Amidst news that Qatar is forming a favorable lobby for itself in US media, hiding its terrorist activities, the US-Qatar Business Council meetings seemed to be all in order.
Hosted in Chicago, the US-Qatar Business Council managing director Mohamed Barakat could highlight how Qatar’s advanced infrastructure, economic resiliency, and new regulations are in top condition, making investment and establishing business in Qatar, an ideal choice for American companies.
This, he confirmed, while speaking at a business luncheon hosted in Chicago by US-Qatar Business Council, in partnership with the Chicago Regional Growth Corporation and the Illinois District Export Council, featuring Nasser Allenqawi, Qatar’s consul general in New York.

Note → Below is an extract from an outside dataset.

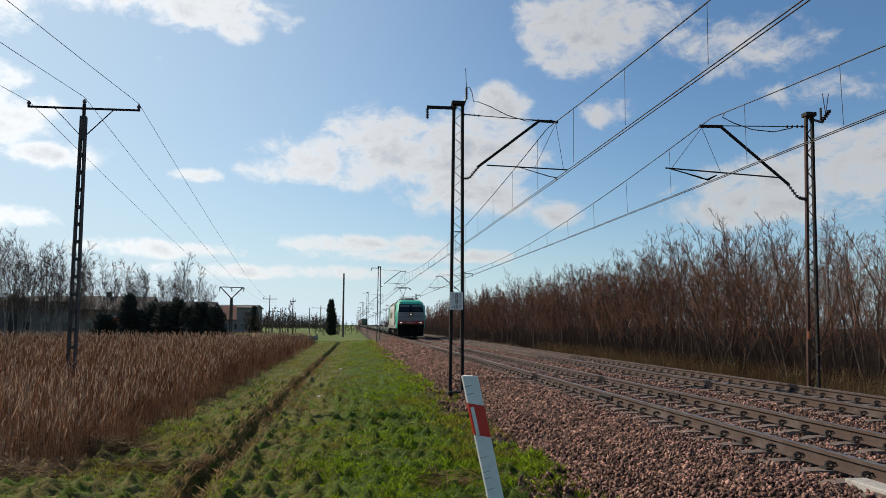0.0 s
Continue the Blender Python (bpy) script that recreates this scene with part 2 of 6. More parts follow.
M_BARK = material("grey_brown_bark", (0.060, 0.043, 0.032), 0.9, 0.0, 0.3, 3, 40, 0.2, (0.05, 0.038, 0.03), 0.5, 1.0, obj_random=0.2)
M_TWIG = material("thin_brown_twigs", (0.19, 0.083, 0.046), 0.9, 0.0, 0.3, 1.5, 30, 0.0, (0.066, 0.032, 0.020), 0.5, 0.9, island=0.5, obj_random=0.3)
M_BRUSH = material("dark_brown_undergrowth", (0.075, 0.043, 0.028), 0.9, 0.0, 0.3, 1.5, 30, 0.0, (0.032, 0.020, 0.014), 0.5, 0.6, island=0.5)
M_BIRCHTWIG = material("dark_far_twigs", (0.048, 0.033, 0.027), 0.85, 0.0, 0.25, 1.0, 20, 0.0, obj_random=0.2)
M_BIRCH = material("pale_birch_bark", (0.17, 0.15, 0.135), 0.85, 0.0, 0.4, 4, 20, 0.1, (0.12, 0.10, 0.09), 0.4, 2.0)
M_CONIFER = material("dark_conifer_needles", (0.016, 0.022, 0.013), 0.85, 0.0, 0.3, 2, 20, 0.0, island=0.4)
M_TEAL = container_paint("teal_loco_paint", (0.018, 0.39, 0.275), (0.035, 0.31, 0.225), -2.0, 0.7, 0.05)
M_LWHITE = container_paint("dusty_white_loco_paint", (0.44, 0.425, 0.40), (0.36, 0.335, 0.305), -2.0, 0.8, 0.05)
M_LGREY = container_paint("warm_grey_loco_sill", (0.27, 0.245, 0.22), (0.19, 0.165, 0.14), -2.0, 0.9, 0.05)
M_LROOF = material("grey_loco_roof", (0.33, 0.335, 0.335), 0.55, 0.1, 0.12, 1.5, 25, 0.05, (0.2, 0.19, 0.18), 0.4, 1.5)
M_LDARK = material("dark_undercarriage", (0.010, 0.009, 0.008), 0.8, 0.0, 0.35, 4, 50, 0.2, (0.022, 0.016, 0.012), 0.3, 2.5, spec=0.3)
M_LBOGIE = material("dusty_loco_running_gear", (0.050, 0.043, 0.037), 0.8, 0.0, 0.4, 4, 50, 0.2, (0.018, 0.015, 0.013), 0.45, 3.0, spec=0.3)
M_CHROME = material("bright_door_hardware", (0.55, 0.56, 0.56), 0.3, 0.8, 0.1, 5, 40, 0.0)
M_LRED = material("red_front_band", (0.50, 0.025, 0.03), 0.4, 0.0, 0.08, 2, 25, 0.02)
M_BLACK = material("black_rubber", (0.005, 0.005, 0.005), 0.8, 0.0, 0.2, 5, 60, 0.05, spec=0.12)
M_GLASS = material("dark_cab_glass", (0.03, 0.04, 0.045), 0.08, 0.0, 0.1, 1, 10, 0.0, spec=0.8)
M_BLIND = material("pale_sun_blind", (0.30, 0.32, 0.33), 0.6, 0.0, 0.1, 3, 30, 0.0)
M_LAMP = plain_glow("lit_headlight", (1.0, 0.84, 0.6), 1.1)
M_LAMPOFF = material("headlight_glass", (0.45, 0.47, 0.5), 0.1, 0.2, 0.1, 5, 30, 0.0)
M_GREYLOGO = material("dark_grey_lettering", (0.16, 0.165, 0.16), 0.5, 0.0, 0.08, 3, 30, 0.0)
M_LIME = material("lime_logo_green", (0.20, 0.46, 0.04), 0.5, 0.0, 0.08, 3, 30, 0.0)
M_WAGON = material("grey_green_wagon_paint", (0.052, 0.063, 0.056), 0.48, 0.1, 0.12, 1.2, 30, 0.05, (0.036, 0.042, 0.037), 0.4, 1.3, obj_random=0.1)
M_WBLUE = material("blue_grey_wagon_paint", (0.028, 0.046, 0.076), 0.48, 0.1, 0.15, 1.2, 30, 0.05, (0.024, 0.034, 0.046), 0.4, 1.6, obj_random=0.1)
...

“Despite generating great revenue from the export of liquefied natural gas, the State of Qatar has focused on reinvesting that revenue on its own economy, with a focus on infrastructure and the private sector,” said Barakat.
“Qatar now allows 100% foreign ownership, offers competitive incentives for foreign companies, and is strategically located for companies seeking to do work regionally,” he said.
Qatar-America Institute (QAI) hosted the US representative from the Qatar’s World Cup organising entity, the Supreme Committee for Delivery and Legacy (SC), in a briefing session with Chicago-area executives and leaders from across the sports sector.
All this is ironic while reports have been doing rounds, about Qatar splurging money on buying media opinions.
Qatar has been to be one of the biggest funders of the Muslim Brotherhood and it is known that Qatari money has funded numerous terrorist groups including Hamas and al-Qaida. It has spent nearly $5 million in 2017 on three Washington lobby firms seeking to improve its image.
Qatari entities, including Barzan Holdings, Qatar Tourism Authority, Education Above All Foundation and Qatari businessman Hassan bin Ali spent $13 million overall for all of 2017 on behalf of the emirate, according to the watchdog site Open Secrets.
They spent $9.3 million in 2018. Pro-Qatari lobbying has been bipartisan. The tablet reported in December that Nick Muzin, a former senior staffer for Republican Sens. Tim Scott and Ted Cruz became a lobbyist for Qatar. Its failure in renouncing terrorism funding for terrorism makes this lobbying campaign particularly troubling.